▶ _What the task requires_
Starting from the line that contains "scene.camera, scene.frame_end = cam, frame(seconds)", copy every line exactly until the line that contains "for curve in", which is also included.

▶ _Record excerpts_
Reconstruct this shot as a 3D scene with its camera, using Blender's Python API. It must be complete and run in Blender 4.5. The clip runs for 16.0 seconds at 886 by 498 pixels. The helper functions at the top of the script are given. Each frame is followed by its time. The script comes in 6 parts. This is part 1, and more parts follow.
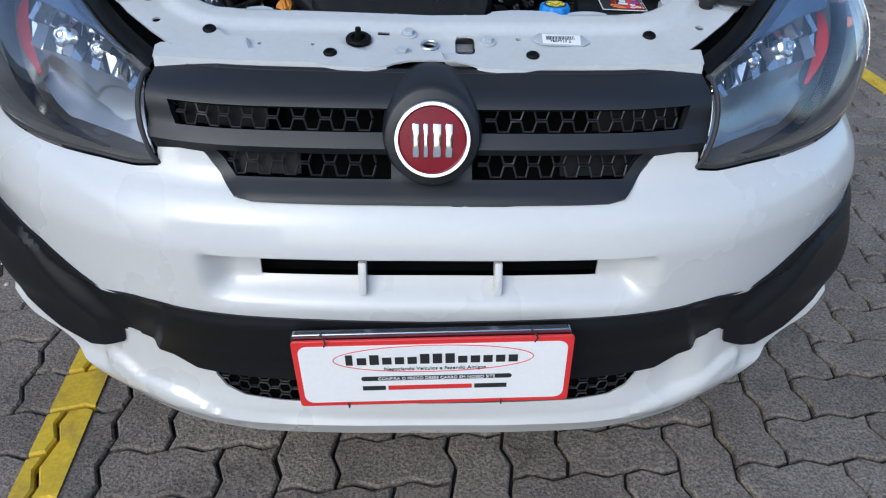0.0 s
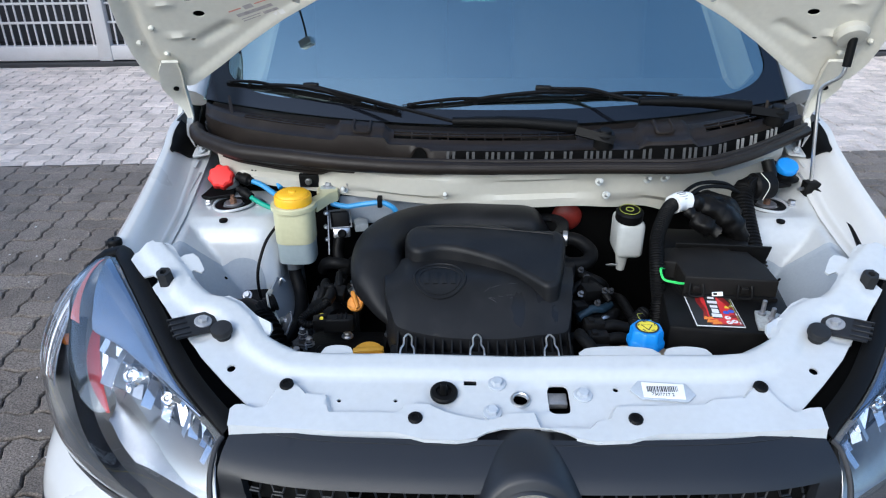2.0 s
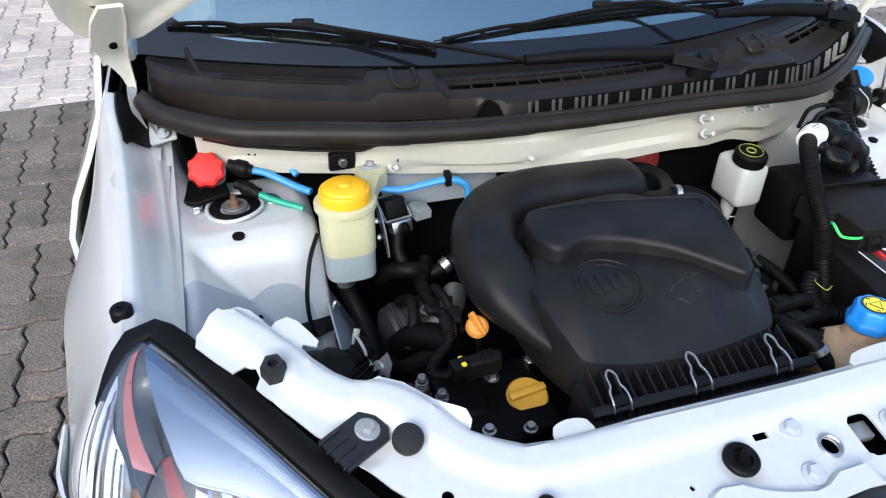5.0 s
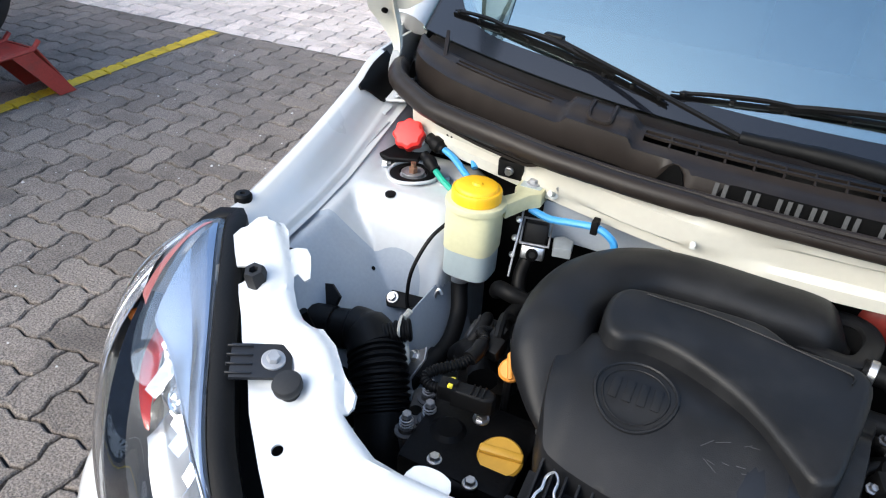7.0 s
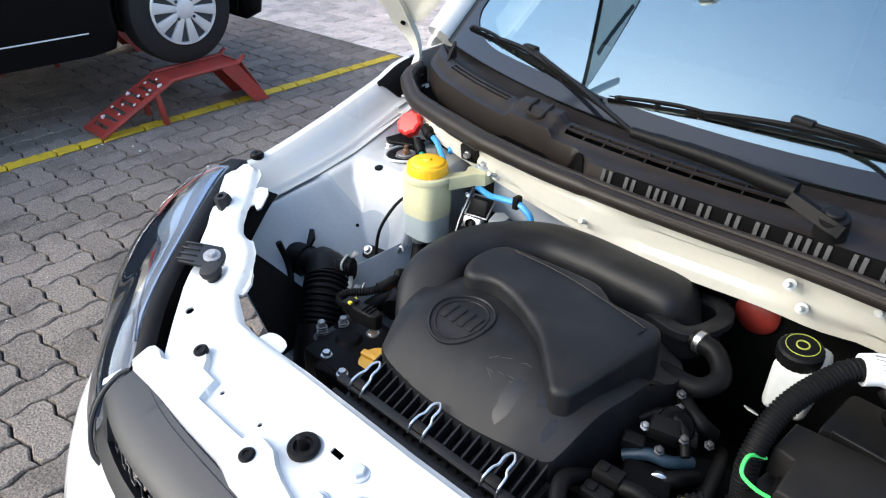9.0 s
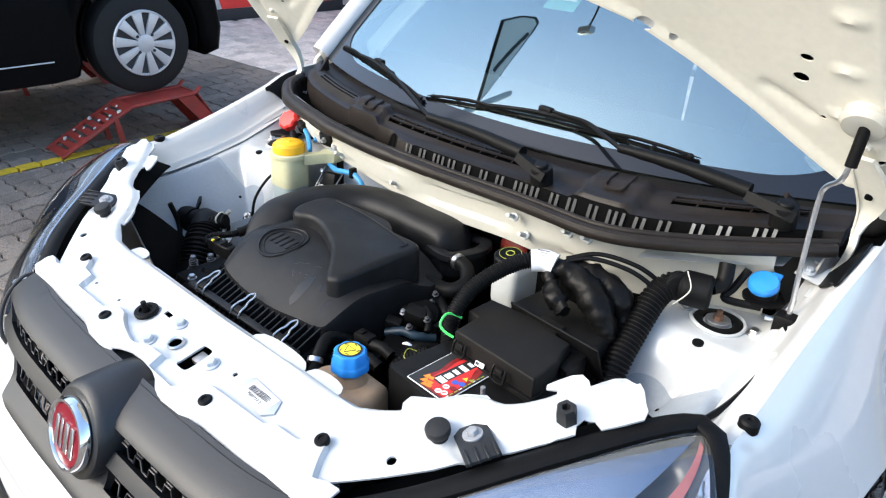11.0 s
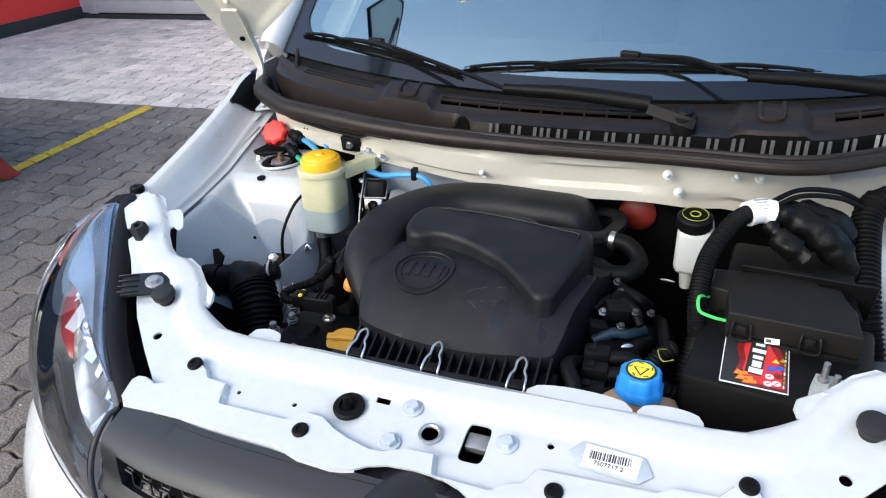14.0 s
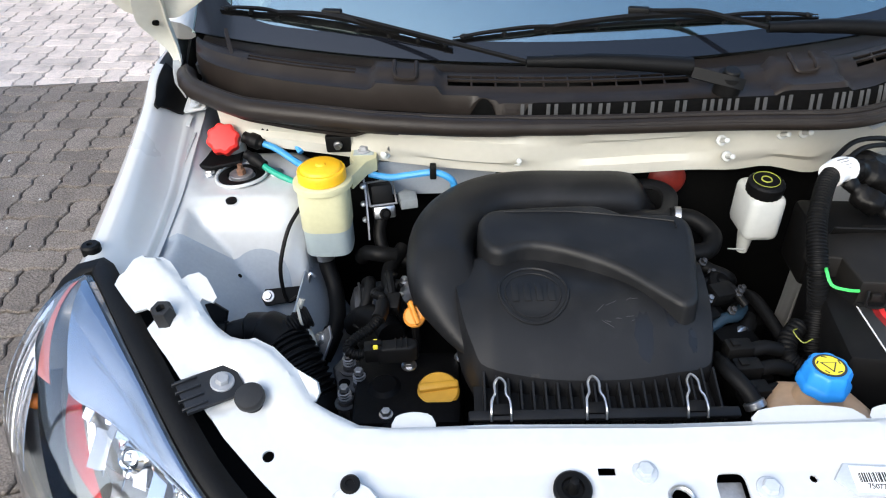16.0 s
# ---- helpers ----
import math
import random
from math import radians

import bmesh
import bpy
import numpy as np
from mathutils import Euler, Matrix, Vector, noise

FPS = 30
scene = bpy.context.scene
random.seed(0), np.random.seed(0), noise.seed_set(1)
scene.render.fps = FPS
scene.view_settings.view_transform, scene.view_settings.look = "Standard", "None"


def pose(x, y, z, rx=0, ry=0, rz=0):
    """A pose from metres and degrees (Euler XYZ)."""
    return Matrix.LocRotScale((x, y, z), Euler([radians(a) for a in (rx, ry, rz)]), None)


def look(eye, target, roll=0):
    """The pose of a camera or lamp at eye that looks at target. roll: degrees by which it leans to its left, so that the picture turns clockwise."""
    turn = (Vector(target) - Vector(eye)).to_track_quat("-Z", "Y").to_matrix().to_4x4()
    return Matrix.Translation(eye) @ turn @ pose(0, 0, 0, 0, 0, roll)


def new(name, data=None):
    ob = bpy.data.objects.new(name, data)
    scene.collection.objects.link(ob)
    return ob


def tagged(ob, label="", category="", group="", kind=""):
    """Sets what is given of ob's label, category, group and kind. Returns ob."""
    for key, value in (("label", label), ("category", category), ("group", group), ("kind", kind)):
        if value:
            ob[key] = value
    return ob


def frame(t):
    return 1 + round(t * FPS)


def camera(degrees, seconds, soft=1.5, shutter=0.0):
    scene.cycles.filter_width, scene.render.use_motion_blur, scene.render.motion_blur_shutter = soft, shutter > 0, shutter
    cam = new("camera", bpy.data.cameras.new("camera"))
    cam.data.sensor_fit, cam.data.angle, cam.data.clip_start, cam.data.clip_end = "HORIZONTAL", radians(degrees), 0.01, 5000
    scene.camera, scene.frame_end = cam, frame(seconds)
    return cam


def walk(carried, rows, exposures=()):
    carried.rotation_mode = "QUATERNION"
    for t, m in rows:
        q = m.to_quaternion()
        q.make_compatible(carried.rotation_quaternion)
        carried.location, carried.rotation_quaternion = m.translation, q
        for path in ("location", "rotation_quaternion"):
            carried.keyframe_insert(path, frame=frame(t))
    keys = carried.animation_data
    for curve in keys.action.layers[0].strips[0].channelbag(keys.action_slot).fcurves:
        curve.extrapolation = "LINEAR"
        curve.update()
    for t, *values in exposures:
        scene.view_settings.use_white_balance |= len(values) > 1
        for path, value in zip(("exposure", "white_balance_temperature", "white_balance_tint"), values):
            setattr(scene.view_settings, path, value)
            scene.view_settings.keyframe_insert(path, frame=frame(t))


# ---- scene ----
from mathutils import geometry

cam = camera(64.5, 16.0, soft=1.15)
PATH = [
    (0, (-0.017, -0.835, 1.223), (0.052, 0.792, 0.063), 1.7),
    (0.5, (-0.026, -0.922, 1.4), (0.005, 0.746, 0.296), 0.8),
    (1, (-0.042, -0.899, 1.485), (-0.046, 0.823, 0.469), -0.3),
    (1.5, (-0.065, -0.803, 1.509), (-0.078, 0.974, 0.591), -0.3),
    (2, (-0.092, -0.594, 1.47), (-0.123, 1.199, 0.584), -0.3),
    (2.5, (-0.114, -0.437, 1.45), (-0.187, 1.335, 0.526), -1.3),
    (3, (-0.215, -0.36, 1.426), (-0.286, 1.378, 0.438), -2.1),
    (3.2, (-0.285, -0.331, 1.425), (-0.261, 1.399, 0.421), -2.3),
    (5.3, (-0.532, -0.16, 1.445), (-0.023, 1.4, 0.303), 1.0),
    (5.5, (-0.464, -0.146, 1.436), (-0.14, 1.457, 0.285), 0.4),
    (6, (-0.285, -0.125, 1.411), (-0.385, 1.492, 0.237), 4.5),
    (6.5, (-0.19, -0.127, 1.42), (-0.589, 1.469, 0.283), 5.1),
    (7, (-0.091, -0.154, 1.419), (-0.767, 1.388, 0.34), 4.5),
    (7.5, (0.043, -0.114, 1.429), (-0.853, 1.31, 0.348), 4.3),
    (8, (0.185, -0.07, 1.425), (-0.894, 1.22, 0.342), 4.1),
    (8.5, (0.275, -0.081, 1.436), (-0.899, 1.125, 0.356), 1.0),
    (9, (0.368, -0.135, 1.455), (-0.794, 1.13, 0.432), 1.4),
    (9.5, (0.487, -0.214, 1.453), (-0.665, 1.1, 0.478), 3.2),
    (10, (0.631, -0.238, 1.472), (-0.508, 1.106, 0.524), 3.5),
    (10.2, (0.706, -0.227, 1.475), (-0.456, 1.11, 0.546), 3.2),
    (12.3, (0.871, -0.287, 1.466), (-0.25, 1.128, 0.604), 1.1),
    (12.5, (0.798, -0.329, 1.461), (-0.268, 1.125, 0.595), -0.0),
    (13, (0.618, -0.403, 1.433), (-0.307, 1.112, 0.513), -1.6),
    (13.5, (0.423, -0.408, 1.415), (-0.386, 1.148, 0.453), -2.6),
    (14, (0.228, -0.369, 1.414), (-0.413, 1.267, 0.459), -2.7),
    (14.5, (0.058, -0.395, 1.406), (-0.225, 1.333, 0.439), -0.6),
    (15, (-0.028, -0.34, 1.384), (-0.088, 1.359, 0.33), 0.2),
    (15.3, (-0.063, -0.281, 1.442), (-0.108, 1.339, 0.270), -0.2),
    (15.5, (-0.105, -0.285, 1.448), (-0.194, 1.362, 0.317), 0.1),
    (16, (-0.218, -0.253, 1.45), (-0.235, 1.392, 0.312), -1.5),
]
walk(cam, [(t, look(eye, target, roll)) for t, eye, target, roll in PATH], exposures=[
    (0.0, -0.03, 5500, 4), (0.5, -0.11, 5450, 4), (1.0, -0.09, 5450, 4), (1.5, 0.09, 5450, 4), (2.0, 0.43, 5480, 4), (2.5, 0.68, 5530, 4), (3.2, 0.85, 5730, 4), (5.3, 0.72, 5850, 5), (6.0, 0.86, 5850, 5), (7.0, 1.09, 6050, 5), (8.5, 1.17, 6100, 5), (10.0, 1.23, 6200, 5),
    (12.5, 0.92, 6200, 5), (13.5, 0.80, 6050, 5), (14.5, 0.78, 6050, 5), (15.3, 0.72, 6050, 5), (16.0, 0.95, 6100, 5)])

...

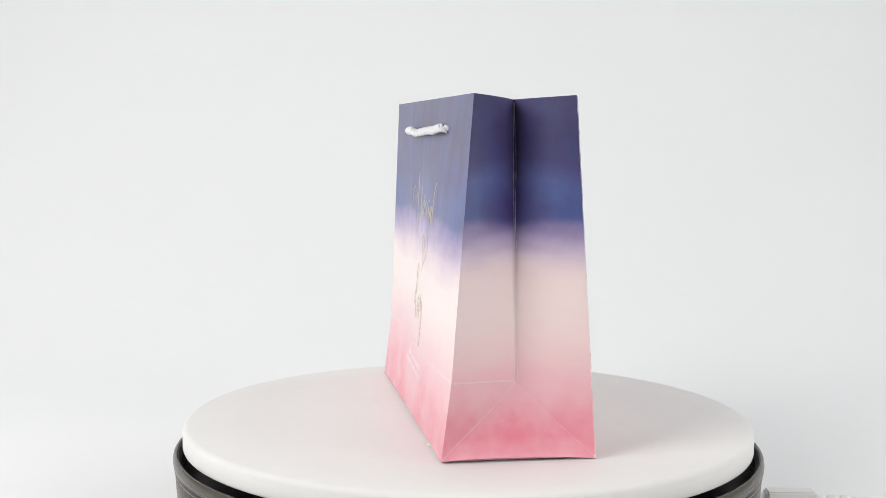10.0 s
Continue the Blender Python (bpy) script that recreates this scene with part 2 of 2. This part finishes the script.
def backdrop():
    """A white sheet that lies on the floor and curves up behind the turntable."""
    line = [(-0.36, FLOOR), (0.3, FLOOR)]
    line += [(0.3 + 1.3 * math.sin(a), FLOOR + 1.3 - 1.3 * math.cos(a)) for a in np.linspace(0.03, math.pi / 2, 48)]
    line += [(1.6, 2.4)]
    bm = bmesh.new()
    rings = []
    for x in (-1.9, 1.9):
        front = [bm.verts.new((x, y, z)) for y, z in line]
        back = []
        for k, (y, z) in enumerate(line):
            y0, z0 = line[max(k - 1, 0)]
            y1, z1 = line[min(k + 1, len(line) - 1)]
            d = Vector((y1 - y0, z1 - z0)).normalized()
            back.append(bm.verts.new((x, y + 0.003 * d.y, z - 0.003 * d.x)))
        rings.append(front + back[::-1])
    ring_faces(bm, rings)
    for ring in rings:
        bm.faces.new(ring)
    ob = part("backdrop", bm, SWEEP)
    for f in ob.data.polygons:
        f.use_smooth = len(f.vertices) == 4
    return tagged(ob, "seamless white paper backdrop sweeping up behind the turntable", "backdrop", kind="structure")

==

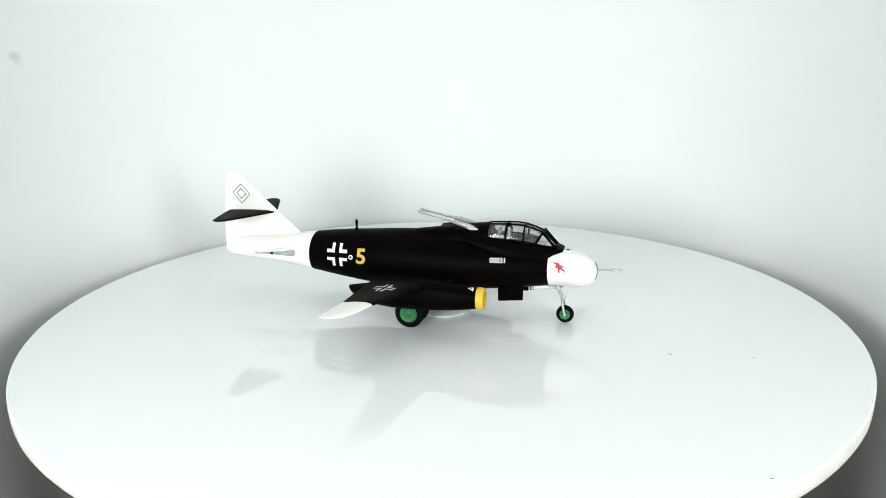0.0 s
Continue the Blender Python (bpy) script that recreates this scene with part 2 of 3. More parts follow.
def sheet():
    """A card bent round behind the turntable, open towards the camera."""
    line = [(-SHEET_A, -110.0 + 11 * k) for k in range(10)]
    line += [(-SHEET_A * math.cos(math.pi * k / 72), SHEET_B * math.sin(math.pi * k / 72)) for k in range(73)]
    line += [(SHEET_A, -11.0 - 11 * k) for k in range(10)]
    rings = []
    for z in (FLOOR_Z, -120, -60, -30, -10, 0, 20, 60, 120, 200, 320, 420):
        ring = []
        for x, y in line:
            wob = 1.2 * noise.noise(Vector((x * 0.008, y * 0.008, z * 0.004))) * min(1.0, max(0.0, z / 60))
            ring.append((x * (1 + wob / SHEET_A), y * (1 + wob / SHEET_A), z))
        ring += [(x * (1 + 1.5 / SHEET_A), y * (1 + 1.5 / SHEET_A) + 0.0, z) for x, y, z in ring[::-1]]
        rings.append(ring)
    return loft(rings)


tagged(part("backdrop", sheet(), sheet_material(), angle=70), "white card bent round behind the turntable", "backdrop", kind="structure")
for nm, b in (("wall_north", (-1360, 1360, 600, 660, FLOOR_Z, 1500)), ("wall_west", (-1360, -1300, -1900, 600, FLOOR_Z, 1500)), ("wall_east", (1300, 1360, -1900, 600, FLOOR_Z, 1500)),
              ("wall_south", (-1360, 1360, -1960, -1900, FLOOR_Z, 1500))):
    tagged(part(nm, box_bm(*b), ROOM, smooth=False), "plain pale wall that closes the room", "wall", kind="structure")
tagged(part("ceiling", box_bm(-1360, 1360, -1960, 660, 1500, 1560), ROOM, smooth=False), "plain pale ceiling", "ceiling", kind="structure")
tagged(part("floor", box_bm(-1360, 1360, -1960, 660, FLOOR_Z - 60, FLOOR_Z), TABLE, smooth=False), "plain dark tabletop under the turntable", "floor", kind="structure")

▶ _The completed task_
    scene.camera, scene.frame_end = cam, frame(seconds)
    return cam


def walk(carried, rows, exposures=()):
    carried.rotation_mode = "QUATERNION"
    for t, m in rows:
        q = m.to_quaternion()
        q.make_compatible(carried.rotation_quaternion)
        carried.location, carried.rotation_quaternion = m.translation, q
        for path in ("location", "rotation_quaternion"):
            carried.keyframe_insert(path, frame=frame(t))
    keys = carried.animation_data
    for curve in keys.action.layers[0].strips[0].channelbag(keys.action_slot).fcurves:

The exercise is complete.